▼▼▼

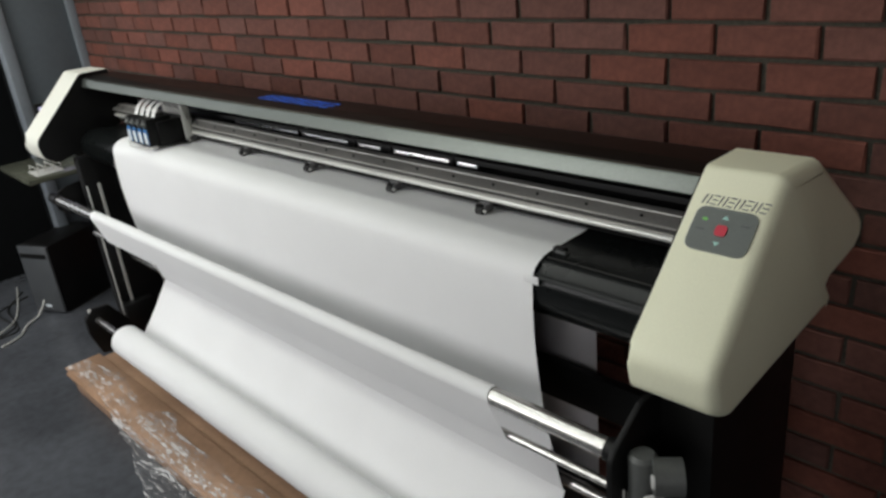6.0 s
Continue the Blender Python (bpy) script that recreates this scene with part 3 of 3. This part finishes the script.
def brick_verts(r):
    """Corner points of one worn brick, bowed and chipped a little, front at y = 0."""
    w, h = (PITCH - JOINT) / 2, (COURSE - JOINT) / 2
    out = []
    for y, grow in ((0.05, 0.0), (0.003, 0.0), (0.0, -0.003)):
        ring = []
        for sx, sz in ((-1, -1), (0, -1), (1, -1), (1, 1), (0, 1), (-1, 1)):
            ring.append((sx * (w + grow) + r.uniform(-0.002, 0.002), y + (r.uniform(-0.0015, 0.0015) if y < 0.01 else 0), sz * (h + grow) + r.uniform(-0.0016, 0.0016)))
        out.append(ring)
    for k in range(6):
        out[0][k] = (out[1][k][0], 0.05, out[1][k][2])
    return out


def brick_faces(base):
    faces = []
    for a in (0, 6):
        for k in range(6):
            faces.append((base + a + k, base + a + (k + 1) % 6, base + a + 6 + (k + 1) % 6, base + a + 6 + k))
    faces.append(tuple(base + 12 + k for k in range(6)))
    return faces


kinds = []
for k in range(14):
    me = bpy.data.meshes.new("brick")
    me.from_pydata([v for ring in brick_verts(rng) for v in ring], [], [f[::-1] for f in brick_faces(0)])
    me.materials.append(BRICK)
    kinds.append(me)
rest_v, rest_f = [], []
for k in range(-22, 22):
    z = LINE - (k + 0.5) * COURSE
    for i in range(-26, 16):
        x = (i + 0.5 + (0.5 if k % 2 else 0.0)) * PITCH
        if x < END_X - 0.1 or x > RIGHT_X - 0.1 or z < 0.03 or z > TOP_Z - 0.03:
            continue
        if -1.95 < x < 1.35 and 1.13 < z < 1.95:
            ob = new("brick", kinds[rng.randrange(len(kinds))])
            ob.parent = wall
            ob.location = (x + rng.uniform(-0.0015, 0.0015), rng.uniform(-0.001, 0.001), z + rng.uniform(-0.001, 0.001))
            ob.rotation_euler = (0, radians(rng.uniform(-0.5, 0.5)), 0)
        else:
            rest_f += brick_faces(len(rest_v))
            rest_v += [(v[0] + x, v[1], v[2] + z) for ring in brick_verts(rng) for v in ring]
me = bpy.data.meshes.new("bricks")
me.from_pydata(rest_v, [], [f[::-1] for f in rest_f])
me.materials.append(BRICK)
ob = new("bricks", me)
ob.parent = wall
ob["kind"] = "stuff"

▲▲▲

Exercise goal: Restate the full listing verbatim and drop every picture.

Final answer:
6.0 s
Continue the Blender Python (bpy) script that recreates this scene with part 3 of 3. This part finishes the script.
def brick_verts(r):
    """Corner points of one worn brick, bowed and chipped a little, front at y = 0."""
    w, h = (PITCH - JOINT) / 2, (COURSE - JOINT) / 2
    out = []
    for y, grow in ((0.05, 0.0), (0.003, 0.0), (0.0, -0.003)):
        ring = []
        for sx, sz in ((-1, -1), (0, -1), (1, -1), (1, 1), (0, 1), (-1, 1)):
            ring.append((sx * (w + grow) + r.uniform(-0.002, 0.002), y + (r.uniform(-0.0015, 0.0015) if y < 0.01 else 0), sz * (h + grow) + r.uniform(-0.0016, 0.0016)))
        out.append(ring)
    for k in range(6):
        out[0][k] = (out[1][k][0], 0.05, out[1][k][2])
    return out


def brick_faces(base):
    faces = []
    for a in (0, 6):
        for k in range(6):
            faces.append((base + a + k, base + a + (k + 1) % 6, base + a + 6 + (k + 1) % 6, base + a + 6 + k))
    faces.append(tuple(base + 12 + k for k in range(6)))
    return faces


kinds = []
for k in range(14):
    me = bpy.data.meshes.new("brick")
    me.from_pydata([v for ring in brick_verts(rng) for v in ring], [], [f[::-1] for f in brick_faces(0)])
    me.materials.append(BRICK)
    kinds.append(me)
rest_v, rest_f = [], []
for k in range(-22, 22):
    z = LINE - (k + 0.5) * COURSE
    for i in range(-26, 16):
        x = (i + 0.5 + (0.5 if k % 2 else 0.0)) * PITCH
        if x < END_X - 0.1 or x > RIGHT_X - 0.1 or z < 0.03 or z > TOP_Z - 0.03:
            continue
        if -1.95 < x < 1.35 and 1.13 < z < 1.95:
            ob = new("brick", kinds[rng.randrange(len(kinds))])
            ob.parent = wall
            ob.location = (x + rng.uniform(-0.0015, 0.0015), rng.uniform(-0.001, 0.001), z + rng.uniform(-0.001, 0.001))
            ob.rotation_euler = (0, radians(rng.uniform(-0.5, 0.5)), 0)
        else:
            rest_f += brick_faces(len(rest_v))
            rest_v += [(v[0] + x, v[1], v[2] + z) for ring in brick_verts(rng) for v in ring]
me = bpy.data.meshes.new("bricks")
me.from_pydata(rest_v, [], [f[::-1] for f in rest_f])
me.materials.append(BRICK)
ob = new("bricks", me)
ob.parent = wall
ob["kind"] = "stuff"